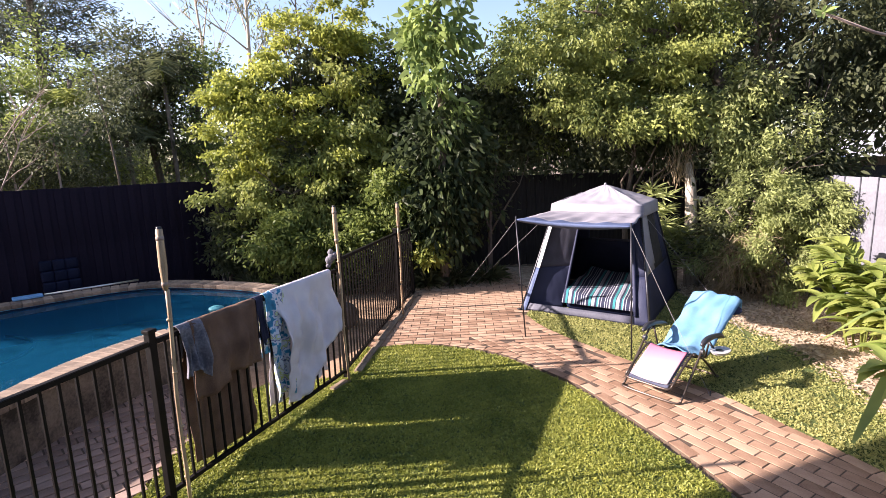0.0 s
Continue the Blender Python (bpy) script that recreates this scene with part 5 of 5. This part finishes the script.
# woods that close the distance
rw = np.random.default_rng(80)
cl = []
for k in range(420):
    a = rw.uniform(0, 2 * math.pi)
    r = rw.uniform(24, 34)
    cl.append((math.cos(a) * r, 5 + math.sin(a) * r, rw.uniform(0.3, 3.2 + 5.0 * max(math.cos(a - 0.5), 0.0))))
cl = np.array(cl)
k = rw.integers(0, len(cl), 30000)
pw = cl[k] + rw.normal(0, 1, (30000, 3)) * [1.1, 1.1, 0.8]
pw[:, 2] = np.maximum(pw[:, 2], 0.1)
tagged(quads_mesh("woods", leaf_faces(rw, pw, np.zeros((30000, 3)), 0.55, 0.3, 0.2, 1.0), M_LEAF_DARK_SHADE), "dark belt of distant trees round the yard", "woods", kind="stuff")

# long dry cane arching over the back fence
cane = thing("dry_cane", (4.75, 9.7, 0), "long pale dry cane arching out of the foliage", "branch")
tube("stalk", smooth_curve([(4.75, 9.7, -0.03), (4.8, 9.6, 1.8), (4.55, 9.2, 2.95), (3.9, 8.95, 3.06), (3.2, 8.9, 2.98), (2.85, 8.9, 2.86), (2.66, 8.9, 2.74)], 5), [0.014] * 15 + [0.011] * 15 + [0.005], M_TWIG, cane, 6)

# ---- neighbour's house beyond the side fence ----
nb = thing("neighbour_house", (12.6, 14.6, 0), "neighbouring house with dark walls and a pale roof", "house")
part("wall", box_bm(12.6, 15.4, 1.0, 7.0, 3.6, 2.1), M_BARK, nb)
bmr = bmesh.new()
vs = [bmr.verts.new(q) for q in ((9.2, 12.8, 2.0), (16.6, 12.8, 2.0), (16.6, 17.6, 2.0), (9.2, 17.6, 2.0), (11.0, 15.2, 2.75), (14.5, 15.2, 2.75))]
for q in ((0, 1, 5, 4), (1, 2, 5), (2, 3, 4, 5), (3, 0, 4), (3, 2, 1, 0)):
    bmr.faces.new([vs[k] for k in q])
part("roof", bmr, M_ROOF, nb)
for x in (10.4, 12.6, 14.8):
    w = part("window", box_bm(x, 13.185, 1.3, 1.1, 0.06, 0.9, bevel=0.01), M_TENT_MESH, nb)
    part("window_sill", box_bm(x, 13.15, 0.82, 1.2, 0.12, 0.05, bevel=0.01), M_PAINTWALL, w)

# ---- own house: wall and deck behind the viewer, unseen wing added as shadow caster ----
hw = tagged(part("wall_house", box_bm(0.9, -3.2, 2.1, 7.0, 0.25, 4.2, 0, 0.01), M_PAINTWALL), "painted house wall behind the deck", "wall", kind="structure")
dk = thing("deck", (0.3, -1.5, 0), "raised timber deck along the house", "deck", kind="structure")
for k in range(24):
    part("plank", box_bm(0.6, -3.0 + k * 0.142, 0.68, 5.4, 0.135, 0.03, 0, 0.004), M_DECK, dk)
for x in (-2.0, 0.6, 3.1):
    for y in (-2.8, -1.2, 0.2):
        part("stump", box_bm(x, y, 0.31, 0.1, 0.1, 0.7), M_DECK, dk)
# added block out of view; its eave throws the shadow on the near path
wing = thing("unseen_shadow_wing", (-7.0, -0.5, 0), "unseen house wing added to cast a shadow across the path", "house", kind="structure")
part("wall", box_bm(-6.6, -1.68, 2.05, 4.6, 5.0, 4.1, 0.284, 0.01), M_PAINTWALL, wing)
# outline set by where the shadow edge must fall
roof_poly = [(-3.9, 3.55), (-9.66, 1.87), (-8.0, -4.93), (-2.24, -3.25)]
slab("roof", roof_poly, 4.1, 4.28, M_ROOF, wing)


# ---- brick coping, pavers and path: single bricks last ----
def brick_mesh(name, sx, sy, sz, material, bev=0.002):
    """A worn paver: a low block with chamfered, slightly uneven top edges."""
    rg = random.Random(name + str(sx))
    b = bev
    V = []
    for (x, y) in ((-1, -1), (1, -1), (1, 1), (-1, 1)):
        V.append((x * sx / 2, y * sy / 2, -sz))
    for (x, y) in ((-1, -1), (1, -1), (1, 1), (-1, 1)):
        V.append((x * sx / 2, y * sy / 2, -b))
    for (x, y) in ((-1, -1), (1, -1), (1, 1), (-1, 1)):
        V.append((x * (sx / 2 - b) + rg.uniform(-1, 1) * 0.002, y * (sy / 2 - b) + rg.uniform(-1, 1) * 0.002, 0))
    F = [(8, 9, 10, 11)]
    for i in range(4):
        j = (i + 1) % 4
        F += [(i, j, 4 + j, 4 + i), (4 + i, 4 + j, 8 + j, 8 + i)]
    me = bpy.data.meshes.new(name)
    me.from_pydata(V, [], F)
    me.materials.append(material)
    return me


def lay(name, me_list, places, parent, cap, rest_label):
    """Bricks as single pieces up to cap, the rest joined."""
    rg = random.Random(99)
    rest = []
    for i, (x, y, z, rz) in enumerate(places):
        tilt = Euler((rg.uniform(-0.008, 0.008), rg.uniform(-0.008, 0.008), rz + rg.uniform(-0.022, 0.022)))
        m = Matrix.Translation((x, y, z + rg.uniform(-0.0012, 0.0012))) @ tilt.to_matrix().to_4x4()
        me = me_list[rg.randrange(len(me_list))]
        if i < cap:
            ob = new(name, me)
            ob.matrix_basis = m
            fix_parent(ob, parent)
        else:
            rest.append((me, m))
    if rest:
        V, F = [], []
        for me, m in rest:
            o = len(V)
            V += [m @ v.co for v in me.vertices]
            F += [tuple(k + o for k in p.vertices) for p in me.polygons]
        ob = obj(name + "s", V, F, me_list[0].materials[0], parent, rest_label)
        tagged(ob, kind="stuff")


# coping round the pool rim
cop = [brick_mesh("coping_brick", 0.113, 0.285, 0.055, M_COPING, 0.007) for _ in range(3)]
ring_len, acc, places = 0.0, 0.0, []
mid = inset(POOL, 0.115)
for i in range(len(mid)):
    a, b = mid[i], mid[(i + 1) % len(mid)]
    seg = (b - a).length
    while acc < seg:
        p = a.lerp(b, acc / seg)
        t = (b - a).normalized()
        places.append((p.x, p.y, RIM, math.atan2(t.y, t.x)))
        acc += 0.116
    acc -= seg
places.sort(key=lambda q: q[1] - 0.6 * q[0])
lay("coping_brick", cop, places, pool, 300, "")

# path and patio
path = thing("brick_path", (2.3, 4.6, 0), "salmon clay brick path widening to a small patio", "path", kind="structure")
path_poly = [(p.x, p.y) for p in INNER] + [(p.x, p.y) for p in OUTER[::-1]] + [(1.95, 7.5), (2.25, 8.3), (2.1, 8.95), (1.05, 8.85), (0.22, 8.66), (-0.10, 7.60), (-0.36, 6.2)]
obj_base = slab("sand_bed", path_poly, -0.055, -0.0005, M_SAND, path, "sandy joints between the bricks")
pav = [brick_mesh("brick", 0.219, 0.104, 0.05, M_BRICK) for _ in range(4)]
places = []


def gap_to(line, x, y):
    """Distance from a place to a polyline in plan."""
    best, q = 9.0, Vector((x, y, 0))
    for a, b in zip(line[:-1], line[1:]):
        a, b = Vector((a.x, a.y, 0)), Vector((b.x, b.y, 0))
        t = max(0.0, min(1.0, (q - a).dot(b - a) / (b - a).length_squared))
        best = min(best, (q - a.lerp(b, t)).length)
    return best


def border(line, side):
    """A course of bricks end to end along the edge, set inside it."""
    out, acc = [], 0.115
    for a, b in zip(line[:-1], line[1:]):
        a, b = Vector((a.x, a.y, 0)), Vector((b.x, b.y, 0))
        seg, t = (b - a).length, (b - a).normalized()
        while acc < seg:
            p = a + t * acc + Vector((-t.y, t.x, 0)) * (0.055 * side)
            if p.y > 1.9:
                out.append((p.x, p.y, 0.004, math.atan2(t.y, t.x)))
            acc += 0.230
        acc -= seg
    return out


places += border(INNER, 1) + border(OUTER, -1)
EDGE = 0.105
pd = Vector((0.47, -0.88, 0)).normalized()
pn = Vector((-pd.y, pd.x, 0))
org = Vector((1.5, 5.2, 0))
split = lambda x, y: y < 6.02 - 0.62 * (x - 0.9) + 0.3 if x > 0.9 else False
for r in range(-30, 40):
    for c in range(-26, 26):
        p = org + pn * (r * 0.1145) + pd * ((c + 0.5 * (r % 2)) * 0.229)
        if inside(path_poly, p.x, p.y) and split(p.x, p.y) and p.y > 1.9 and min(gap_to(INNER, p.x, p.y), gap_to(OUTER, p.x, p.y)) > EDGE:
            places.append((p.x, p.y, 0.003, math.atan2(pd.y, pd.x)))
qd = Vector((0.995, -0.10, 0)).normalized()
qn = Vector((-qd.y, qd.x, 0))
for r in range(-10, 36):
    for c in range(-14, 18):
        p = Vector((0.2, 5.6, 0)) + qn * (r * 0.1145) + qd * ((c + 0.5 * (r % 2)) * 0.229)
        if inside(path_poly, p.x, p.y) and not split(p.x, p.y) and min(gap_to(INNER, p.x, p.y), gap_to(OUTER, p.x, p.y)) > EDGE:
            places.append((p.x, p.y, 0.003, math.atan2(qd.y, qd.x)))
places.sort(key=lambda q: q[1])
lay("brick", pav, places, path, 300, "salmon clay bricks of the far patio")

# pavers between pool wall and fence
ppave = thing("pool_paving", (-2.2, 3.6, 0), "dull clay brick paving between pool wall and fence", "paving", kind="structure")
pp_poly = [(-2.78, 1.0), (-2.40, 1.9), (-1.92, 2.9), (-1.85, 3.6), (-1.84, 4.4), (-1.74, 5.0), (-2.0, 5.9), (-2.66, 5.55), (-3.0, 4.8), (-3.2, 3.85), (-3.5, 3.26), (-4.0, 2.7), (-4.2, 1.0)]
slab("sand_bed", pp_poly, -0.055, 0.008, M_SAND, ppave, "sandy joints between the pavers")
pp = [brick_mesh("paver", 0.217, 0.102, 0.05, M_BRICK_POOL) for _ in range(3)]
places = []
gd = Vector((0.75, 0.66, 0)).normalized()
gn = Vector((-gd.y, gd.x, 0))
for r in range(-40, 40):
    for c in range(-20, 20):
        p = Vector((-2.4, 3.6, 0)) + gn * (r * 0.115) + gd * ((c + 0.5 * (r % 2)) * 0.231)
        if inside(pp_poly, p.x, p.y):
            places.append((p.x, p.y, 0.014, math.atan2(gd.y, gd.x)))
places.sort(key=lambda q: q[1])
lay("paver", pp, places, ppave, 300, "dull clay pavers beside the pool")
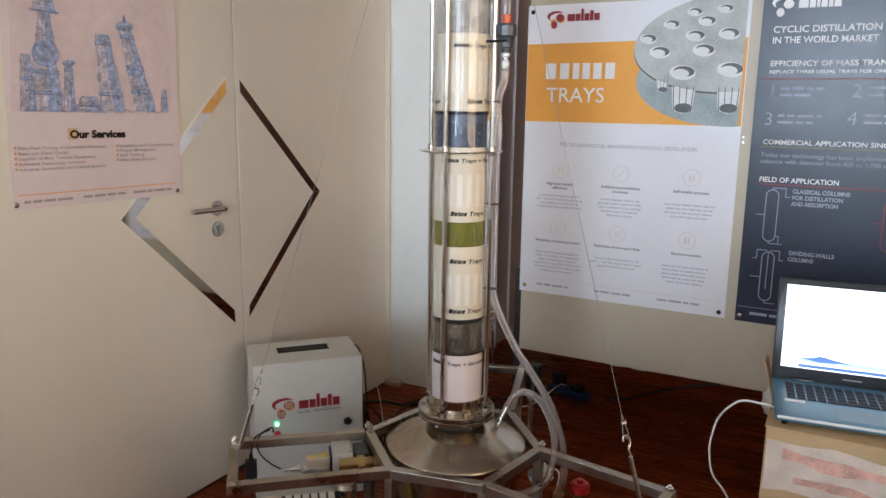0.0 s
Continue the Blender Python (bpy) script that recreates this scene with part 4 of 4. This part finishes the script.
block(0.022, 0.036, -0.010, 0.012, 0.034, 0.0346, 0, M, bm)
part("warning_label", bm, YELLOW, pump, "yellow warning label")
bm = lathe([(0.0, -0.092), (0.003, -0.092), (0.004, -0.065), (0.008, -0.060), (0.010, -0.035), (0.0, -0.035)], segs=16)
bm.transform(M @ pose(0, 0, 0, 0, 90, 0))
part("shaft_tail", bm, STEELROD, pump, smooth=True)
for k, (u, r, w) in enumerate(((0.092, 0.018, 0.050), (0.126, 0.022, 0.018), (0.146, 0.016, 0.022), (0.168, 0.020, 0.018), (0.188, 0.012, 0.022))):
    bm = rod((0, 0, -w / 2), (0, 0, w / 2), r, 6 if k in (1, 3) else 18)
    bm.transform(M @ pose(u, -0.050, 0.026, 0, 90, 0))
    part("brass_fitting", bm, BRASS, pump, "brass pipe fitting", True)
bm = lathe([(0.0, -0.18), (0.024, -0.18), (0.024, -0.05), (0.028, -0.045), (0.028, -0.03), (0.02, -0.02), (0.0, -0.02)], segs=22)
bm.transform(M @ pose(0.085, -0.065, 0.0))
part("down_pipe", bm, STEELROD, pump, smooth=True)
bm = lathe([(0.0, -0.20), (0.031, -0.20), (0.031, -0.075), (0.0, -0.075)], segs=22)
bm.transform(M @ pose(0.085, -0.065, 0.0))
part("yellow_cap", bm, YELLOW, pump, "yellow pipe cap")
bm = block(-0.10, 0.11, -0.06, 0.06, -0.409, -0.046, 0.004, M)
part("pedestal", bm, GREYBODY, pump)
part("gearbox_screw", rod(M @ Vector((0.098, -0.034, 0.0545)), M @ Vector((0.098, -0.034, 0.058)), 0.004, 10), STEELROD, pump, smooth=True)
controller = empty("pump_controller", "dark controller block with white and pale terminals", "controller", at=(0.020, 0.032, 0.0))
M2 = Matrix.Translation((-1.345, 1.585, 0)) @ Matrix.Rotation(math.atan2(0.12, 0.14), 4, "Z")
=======
◆ Written task ◆
Starting at the first line of the records above, set down each line exactly through the one that holds "bevel=0.01), M_PAINTWALL, w)". Omit pictures.

◆ Solution to this problem ◆
0.0 s
Continue the Blender Python (bpy) script that recreates this scene with part 5 of 5. This part finishes the script.
# woods that close the distance
rw = np.random.default_rng(80)
cl = []
for k in range(420):
    a = rw.uniform(0, 2 * math.pi)
    r = rw.uniform(24, 34)
    cl.append((math.cos(a) * r, 5 + math.sin(a) * r, rw.uniform(0.3, 3.2 + 5.0 * max(math.cos(a - 0.5), 0.0))))
cl = np.array(cl)
k = rw.integers(0, len(cl), 30000)
pw = cl[k] + rw.normal(0, 1, (30000, 3)) * [1.1, 1.1, 0.8]
pw[:, 2] = np.maximum(pw[:, 2], 0.1)
tagged(quads_mesh("woods", leaf_faces(rw, pw, np.zeros((30000, 3)), 0.55, 0.3, 0.2, 1.0), M_LEAF_DARK_SHADE), "dark belt of distant trees round the yard", "woods", kind="stuff")

# long dry cane arching over the back fence
cane = thing("dry_cane", (4.75, 9.7, 0), "long pale dry cane arching out of the foliage", "branch")
tube("stalk", smooth_curve([(4.75, 9.7, -0.03), (4.8, 9.6, 1.8), (4.55, 9.2, 2.95), (3.9, 8.95, 3.06), (3.2, 8.9, 2.98), (2.85, 8.9, 2.86), (2.66, 8.9, 2.74)], 5), [0.014] * 15 + [0.011] * 15 + [0.005], M_TWIG, cane, 6)

# ---- neighbour's house beyond the side fence ----
nb = thing("neighbour_house", (12.6, 14.6, 0), "neighbouring house with dark walls and a pale roof", "house")
part("wall", box_bm(12.6, 15.4, 1.0, 7.0, 3.6, 2.1), M_BARK, nb)
bmr = bmesh.new()
vs = [bmr.verts.new(q) for q in ((9.2, 12.8, 2.0), (16.6, 12.8, 2.0), (16.6, 17.6, 2.0), (9.2, 17.6, 2.0), (11.0, 15.2, 2.75), (14.5, 15.2, 2.75))]
for q in ((0, 1, 5, 4), (1, 2, 5), (2, 3, 4, 5), (3, 0, 4), (3, 2, 1, 0)):
    bmr.faces.new([vs[k] for k in q])
part("roof", bmr, M_ROOF, nb)
for x in (10.4, 12.6, 14.8):
    w = part("window", box_bm(x, 13.185, 1.3, 1.1, 0.06, 0.9, bevel=0.01), M_TENT_MESH, nb)
    part("window_sill", box_bm(x, 13.15, 0.82, 1.2, 0.12, 0.05, bevel=0.01), M_PAINTWALL, w)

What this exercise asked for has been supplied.